Many factors control whether or not mass wasting occurs and, if it does, the type of mass wasting. These include characteristics of the regolith and bedrock, the presence or absence of water, overburden, angle of the slope, and the way that the particles are packed together.
Preexisting weaknesses in the rock that facilitate movement along them strongly influence mass wasting in solid bedrock terrain. For instance, bedding planes, joints, and fractures, if favorably oriented, can act as planes of weakness along which giant slabs of rock may slide downslope. Rock or regolith containing many pores, or open spaces between grains, is weaker than a rock without pores, because no material fills the pores, whereas if the open spaces were filled the material in the pore space could hold the rock together. Furthermore, pore spaces allow fluids to pass through the rock or regolith, and the fluids may further dissolve the rock, creating more pore space, and further weakening the material. Water in open pore space may also exert pressure on the surrounding rocks, pushing individual grains apart, making the rock weaker.

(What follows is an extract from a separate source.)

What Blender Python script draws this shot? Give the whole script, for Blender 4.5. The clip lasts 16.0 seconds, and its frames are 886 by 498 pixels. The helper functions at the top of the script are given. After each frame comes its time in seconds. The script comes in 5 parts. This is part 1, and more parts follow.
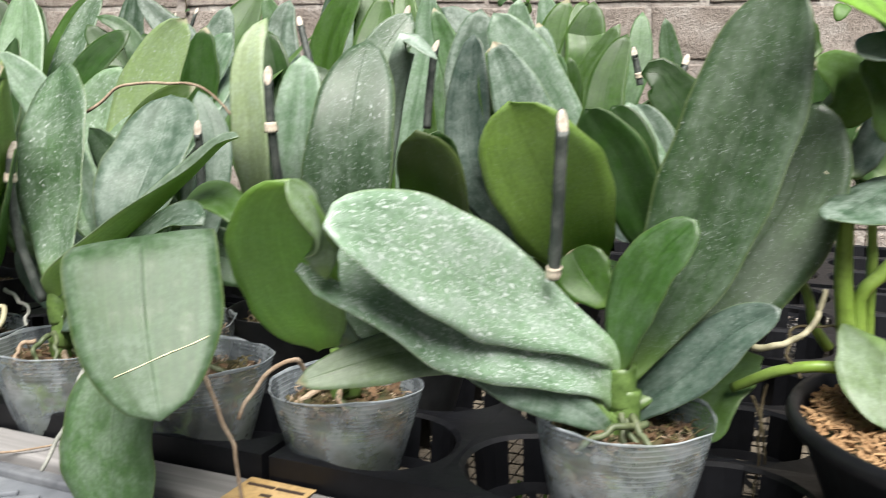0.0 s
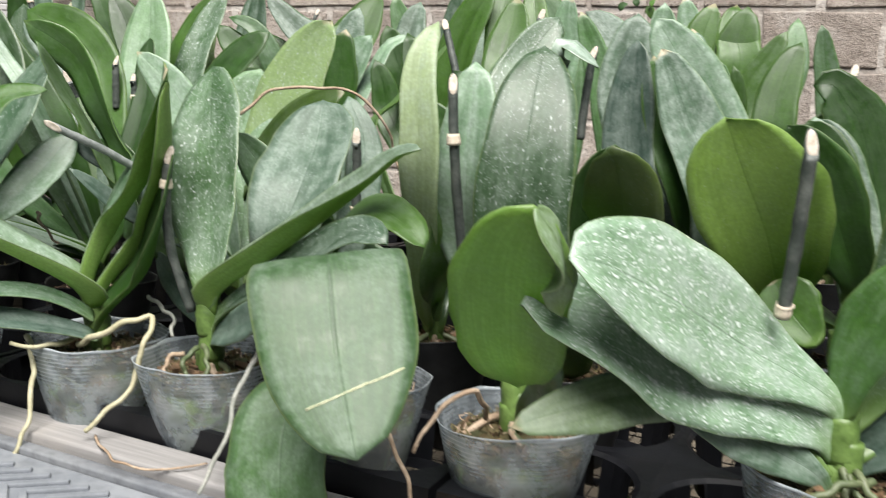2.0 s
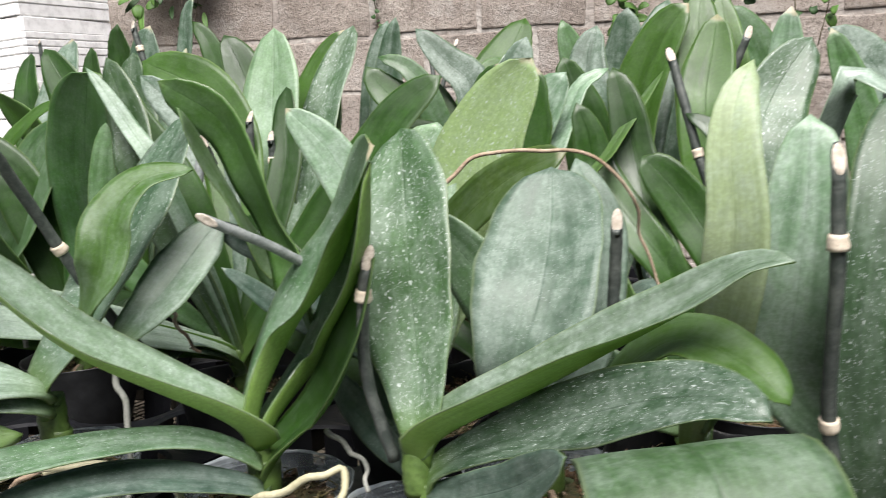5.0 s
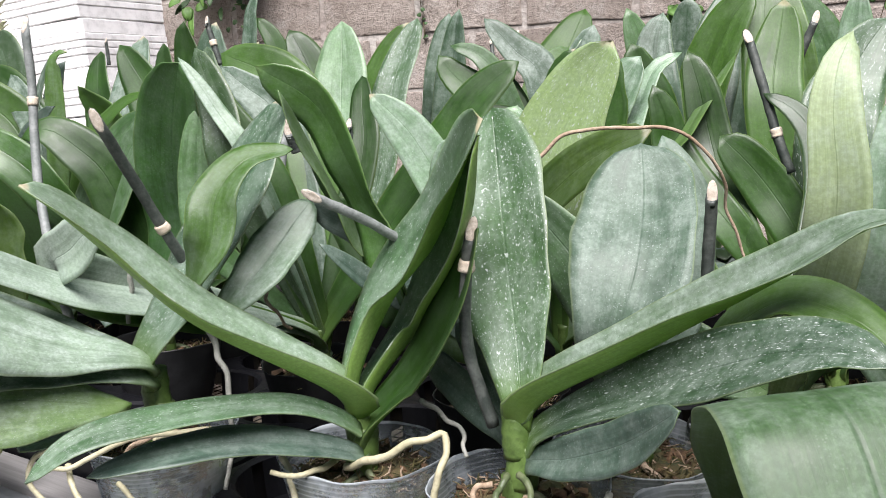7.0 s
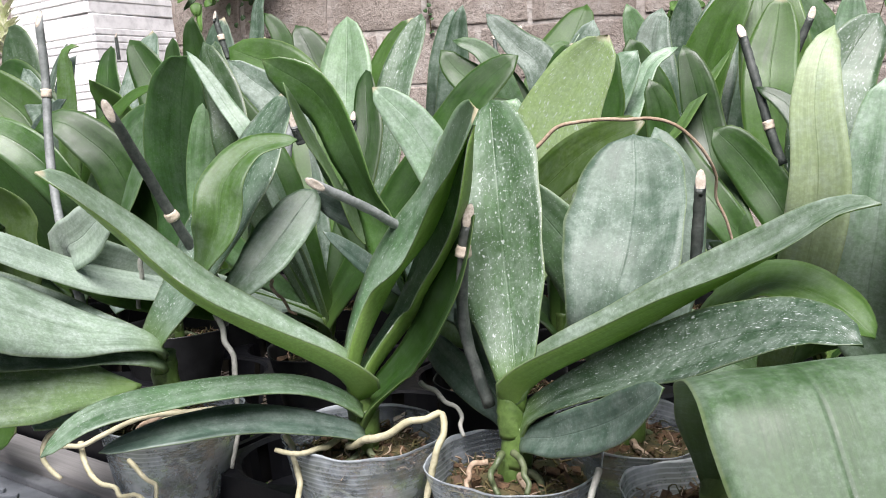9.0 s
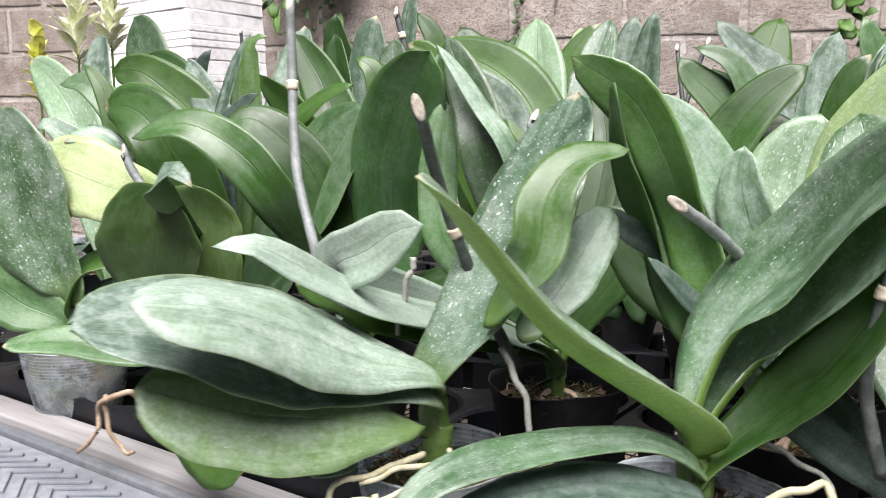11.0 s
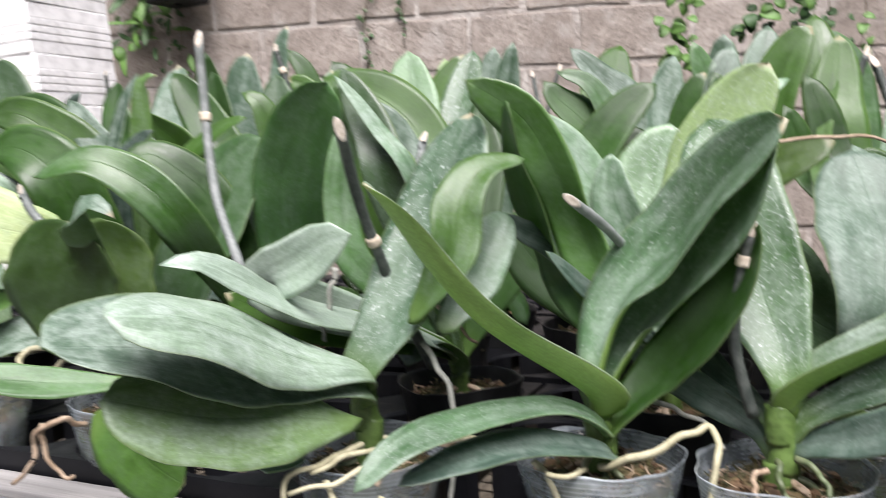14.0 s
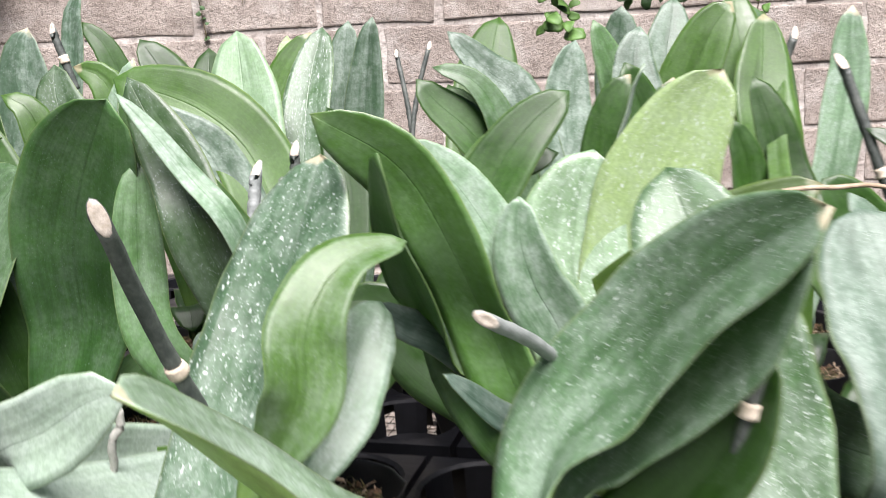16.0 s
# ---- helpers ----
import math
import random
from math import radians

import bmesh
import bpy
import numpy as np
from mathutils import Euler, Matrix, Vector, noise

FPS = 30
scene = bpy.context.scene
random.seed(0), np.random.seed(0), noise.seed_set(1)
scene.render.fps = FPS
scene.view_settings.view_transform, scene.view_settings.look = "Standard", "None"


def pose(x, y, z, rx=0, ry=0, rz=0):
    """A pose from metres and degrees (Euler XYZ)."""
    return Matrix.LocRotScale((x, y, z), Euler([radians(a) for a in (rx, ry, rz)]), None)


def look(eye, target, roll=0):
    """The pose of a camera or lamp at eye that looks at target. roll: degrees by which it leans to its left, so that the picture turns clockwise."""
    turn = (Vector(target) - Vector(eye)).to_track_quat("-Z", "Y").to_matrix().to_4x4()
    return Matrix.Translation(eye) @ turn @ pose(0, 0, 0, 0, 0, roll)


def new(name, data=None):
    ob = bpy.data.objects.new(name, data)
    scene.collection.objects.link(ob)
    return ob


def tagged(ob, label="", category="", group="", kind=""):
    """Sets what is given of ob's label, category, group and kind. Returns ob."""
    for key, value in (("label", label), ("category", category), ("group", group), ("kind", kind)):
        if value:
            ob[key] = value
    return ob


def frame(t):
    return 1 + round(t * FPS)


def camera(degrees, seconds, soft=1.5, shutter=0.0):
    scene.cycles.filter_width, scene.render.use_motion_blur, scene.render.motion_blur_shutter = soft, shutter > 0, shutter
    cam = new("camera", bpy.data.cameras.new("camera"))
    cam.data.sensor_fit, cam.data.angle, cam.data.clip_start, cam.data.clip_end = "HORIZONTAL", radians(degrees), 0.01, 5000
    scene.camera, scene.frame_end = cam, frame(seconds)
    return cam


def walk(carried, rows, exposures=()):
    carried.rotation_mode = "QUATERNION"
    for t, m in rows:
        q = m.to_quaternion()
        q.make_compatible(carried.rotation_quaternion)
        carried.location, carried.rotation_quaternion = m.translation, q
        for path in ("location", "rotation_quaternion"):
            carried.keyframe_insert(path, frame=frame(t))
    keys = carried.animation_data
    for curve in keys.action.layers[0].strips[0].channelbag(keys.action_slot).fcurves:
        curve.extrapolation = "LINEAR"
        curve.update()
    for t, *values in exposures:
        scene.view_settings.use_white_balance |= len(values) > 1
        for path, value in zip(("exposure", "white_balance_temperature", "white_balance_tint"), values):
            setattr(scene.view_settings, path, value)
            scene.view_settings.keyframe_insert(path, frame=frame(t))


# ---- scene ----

Water can either enhance or inhibit movement of regolith and rock downhill. Water inhibits downslope movement when the pore spaces are only partly filled with water and the surface tension (bonding of water molecules along the surface) acts as an additional force holding grains together. The surface tension bonds water grains to each other, water grains to rock particles, and rock particles to each other. An everyday example of how effective surface tension may be at holding particles together is found in sand castles at the beach—when the sand is wet, tall towers can be constructed, but when the sand is dry, only simple piles of sand can be made.
Water more typically acts to reduce the adhesion between grains, promoting downslope movements. When the pore spaces are filled, the water acts as a lubricant and exerts forces that push individual grains apart. The weight of the water in pore spaces also exerts additional pressure on underlying rocks and soils, known as loading. When the loading from water in pore spaces exceeds the strength of the underlying rocks and soil, the slope fails, resulting in a downslope movement.
Another important effect of water in pore spaces occurs when the water freezes; freezing causes the water to expand by a few percent, and this expansion exerts enormous pressures on surrounding rocks, in many cases pushing them apart. The freeze-thaw cycles found in many climates are responsible for many of the downslope movements.
Steep slopes are less stable than shallow slopes. Loose unconsolidated material tends to form slopes at specific angles that range from about 33-37 degrees, depending on the specific characteristics of the material. The arrangement or packing of the particles in the slope is also a factor; the denser the packing, the more stable the slope.